D. Hamilton Jackson Day has been traditionally used to host political events that encourage all party supporters to back their candidates, a tradition that Lieutenant Governor Tregenza Roach spoke fondly of when he said, “I personally want to commend you for taking part in political activity, because that is the way we move forward.”

Mr Roach, who believes that voting gives each citizen a voice, reminded those present that citizenship was not handed to their ancestors when Danish rule ended, but instead it was a freedom that had to be fought for. 

“…because people forget that when the United States bought these islands, it did not confer citizenship upon the people. It did not. It took until 1932 for that citizenship to be finalized. And all of that time, Virgin Islanders lived under a military occupation. That’s what it was.”

Today, he said there are people in the community who won’t even come out and vote, saying, “In our primary [election], 20 percent of the Democrats came out to vote and maybe 60 percent of the people eligible to vote will come out in the general election.”

“When you think back about how awesome a people we all are, it has to give you chills,” remarked Governor Albert Bryan Jr.

“We didn’t ask for our freedom. Lincoln didn’t free us. Nobody freed us. We freed ourselves,” he declared, as he rallied the crowd to celebrate Mr. Jackson who fought more than a decade ago for the rights and freedoms that Virgin Islanders now enjoy.

He said, “Today we celebrate that man. I want you to put your hands together for our black Moses, Hamilton Jackson. I want you to remember that as Virgin Islanders, we didn’t come here and grow old by ourselves. We stand on the backs of so many people that work to make us the proud people we are today.”

In his keynote address, author Geron A.W Richards also encouraged residents to band together to solve pressing issues within society.

“In society today, we tend to isolate ourselves from each other, focusing more on differences when there are larger issues at stake.
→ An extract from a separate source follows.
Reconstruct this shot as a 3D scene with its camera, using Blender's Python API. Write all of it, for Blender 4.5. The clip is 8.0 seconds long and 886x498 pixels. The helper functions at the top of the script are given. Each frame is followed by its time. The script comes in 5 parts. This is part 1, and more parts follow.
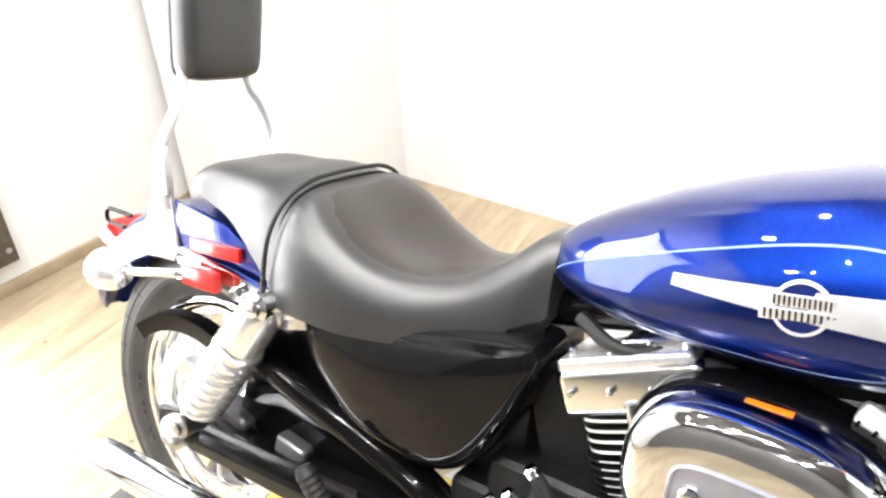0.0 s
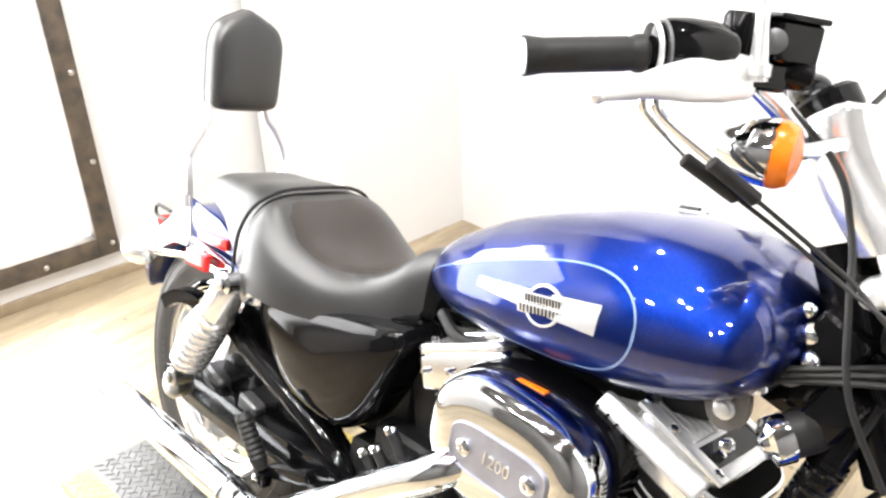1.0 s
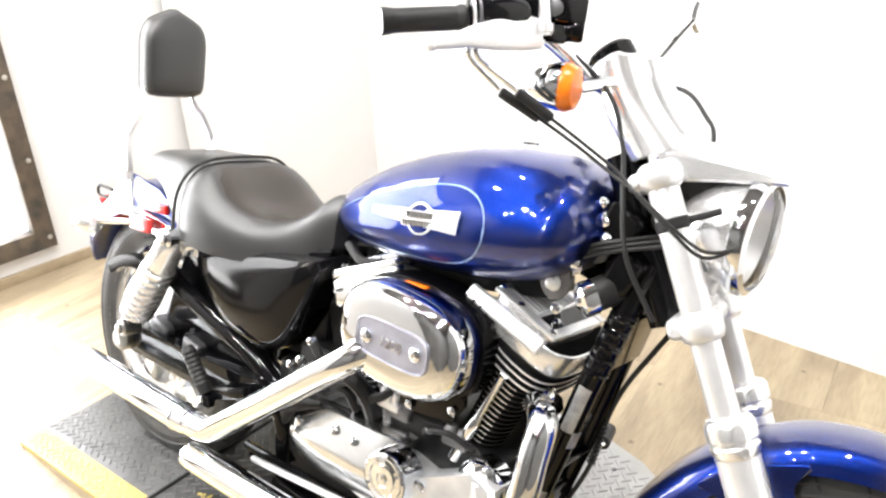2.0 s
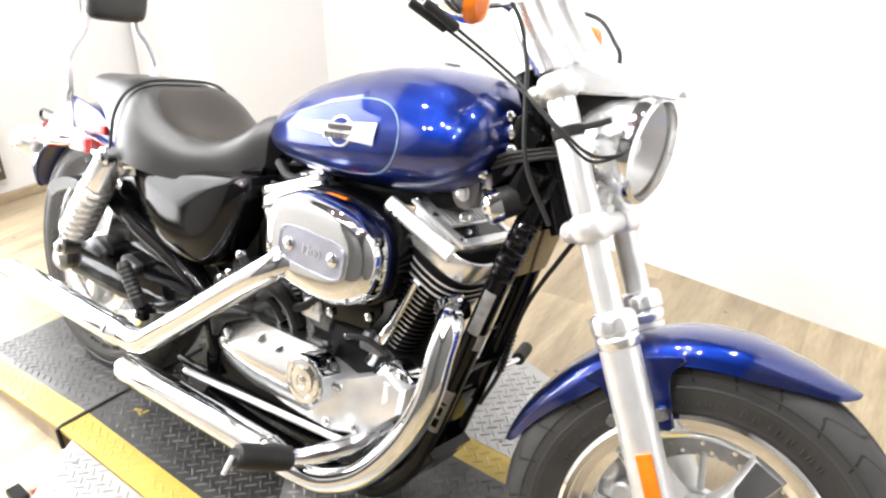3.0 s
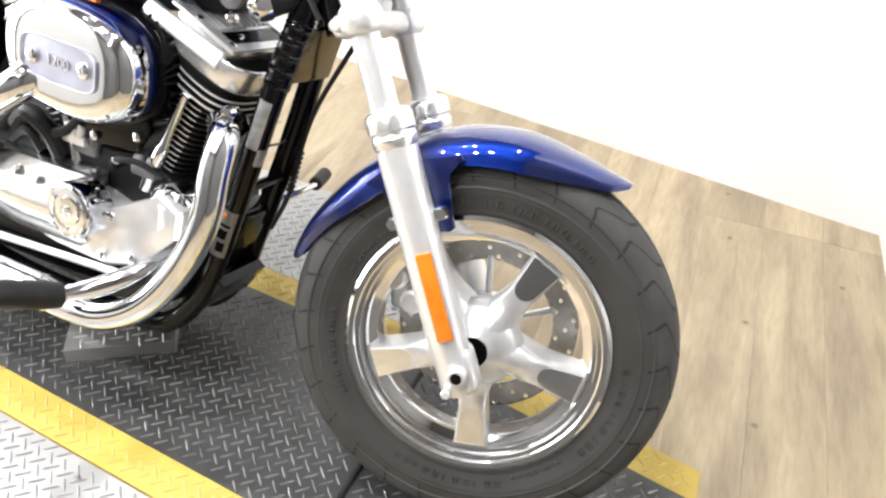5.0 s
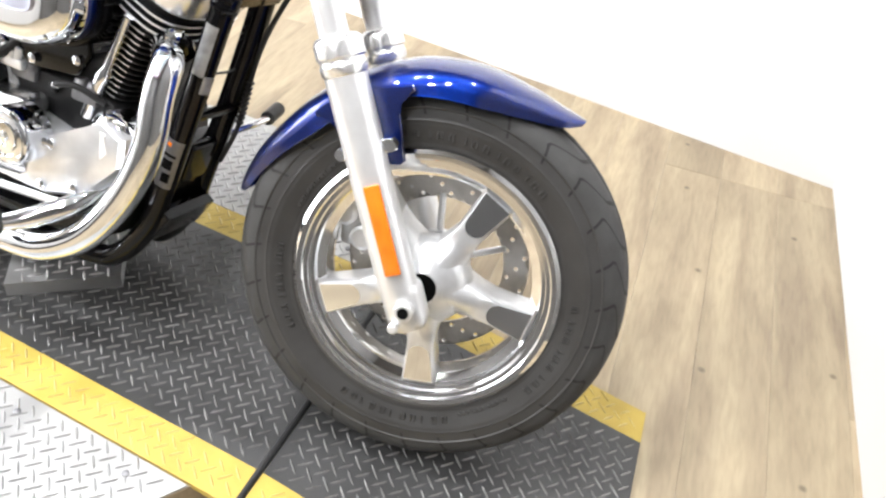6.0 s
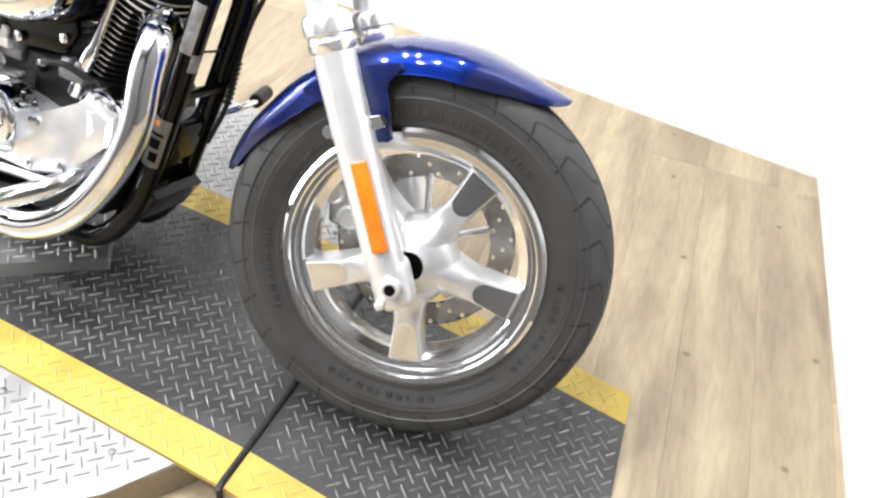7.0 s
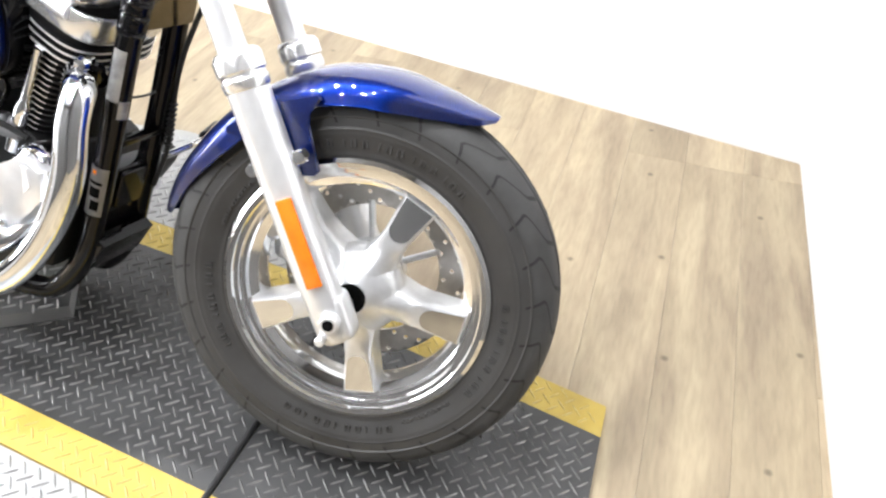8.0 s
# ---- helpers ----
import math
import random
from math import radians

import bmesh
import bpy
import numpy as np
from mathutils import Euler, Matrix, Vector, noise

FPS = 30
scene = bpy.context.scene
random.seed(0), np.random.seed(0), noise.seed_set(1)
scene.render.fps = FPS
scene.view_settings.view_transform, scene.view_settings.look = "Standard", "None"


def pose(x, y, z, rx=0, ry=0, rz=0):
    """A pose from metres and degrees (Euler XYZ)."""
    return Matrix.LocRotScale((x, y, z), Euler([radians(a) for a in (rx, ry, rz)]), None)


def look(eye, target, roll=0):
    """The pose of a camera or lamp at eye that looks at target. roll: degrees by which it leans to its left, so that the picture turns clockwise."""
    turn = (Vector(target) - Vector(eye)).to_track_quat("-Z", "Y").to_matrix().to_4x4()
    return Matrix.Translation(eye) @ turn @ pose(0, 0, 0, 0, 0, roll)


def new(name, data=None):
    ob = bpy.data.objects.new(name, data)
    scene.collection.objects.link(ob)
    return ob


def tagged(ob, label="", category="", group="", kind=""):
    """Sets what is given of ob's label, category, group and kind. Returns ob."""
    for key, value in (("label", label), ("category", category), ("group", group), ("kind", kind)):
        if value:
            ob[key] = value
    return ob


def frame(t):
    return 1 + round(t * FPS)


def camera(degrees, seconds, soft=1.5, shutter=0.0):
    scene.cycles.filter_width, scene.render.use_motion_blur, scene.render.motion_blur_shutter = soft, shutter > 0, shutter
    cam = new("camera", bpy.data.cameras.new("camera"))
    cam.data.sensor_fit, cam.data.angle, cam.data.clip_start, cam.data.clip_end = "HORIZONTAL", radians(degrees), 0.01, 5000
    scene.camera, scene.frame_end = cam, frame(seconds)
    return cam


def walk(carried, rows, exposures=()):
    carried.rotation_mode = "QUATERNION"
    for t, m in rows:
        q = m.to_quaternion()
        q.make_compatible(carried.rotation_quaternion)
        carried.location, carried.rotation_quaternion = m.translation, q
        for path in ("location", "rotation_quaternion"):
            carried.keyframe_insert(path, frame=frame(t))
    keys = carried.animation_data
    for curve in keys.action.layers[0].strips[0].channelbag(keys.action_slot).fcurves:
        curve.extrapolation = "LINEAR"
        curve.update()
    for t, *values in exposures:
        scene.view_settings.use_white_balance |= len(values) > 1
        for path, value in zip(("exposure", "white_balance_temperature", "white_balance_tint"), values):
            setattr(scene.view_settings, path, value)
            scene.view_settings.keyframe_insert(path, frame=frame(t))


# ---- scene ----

This can be seen in the realm of education where we limit our children’s potential by denying them access to adequate educational resources. It can also be seen in the economic affairs of our community, where it is apparent that the struggle for better wages and living conditions still exist,” he said

“I think David would smile for the freedom we now have, but I also think he would urge us to work for greater changes, great advancements, whether it be technologically, economically, socially or politically, as David would say,” Mr. Richards added.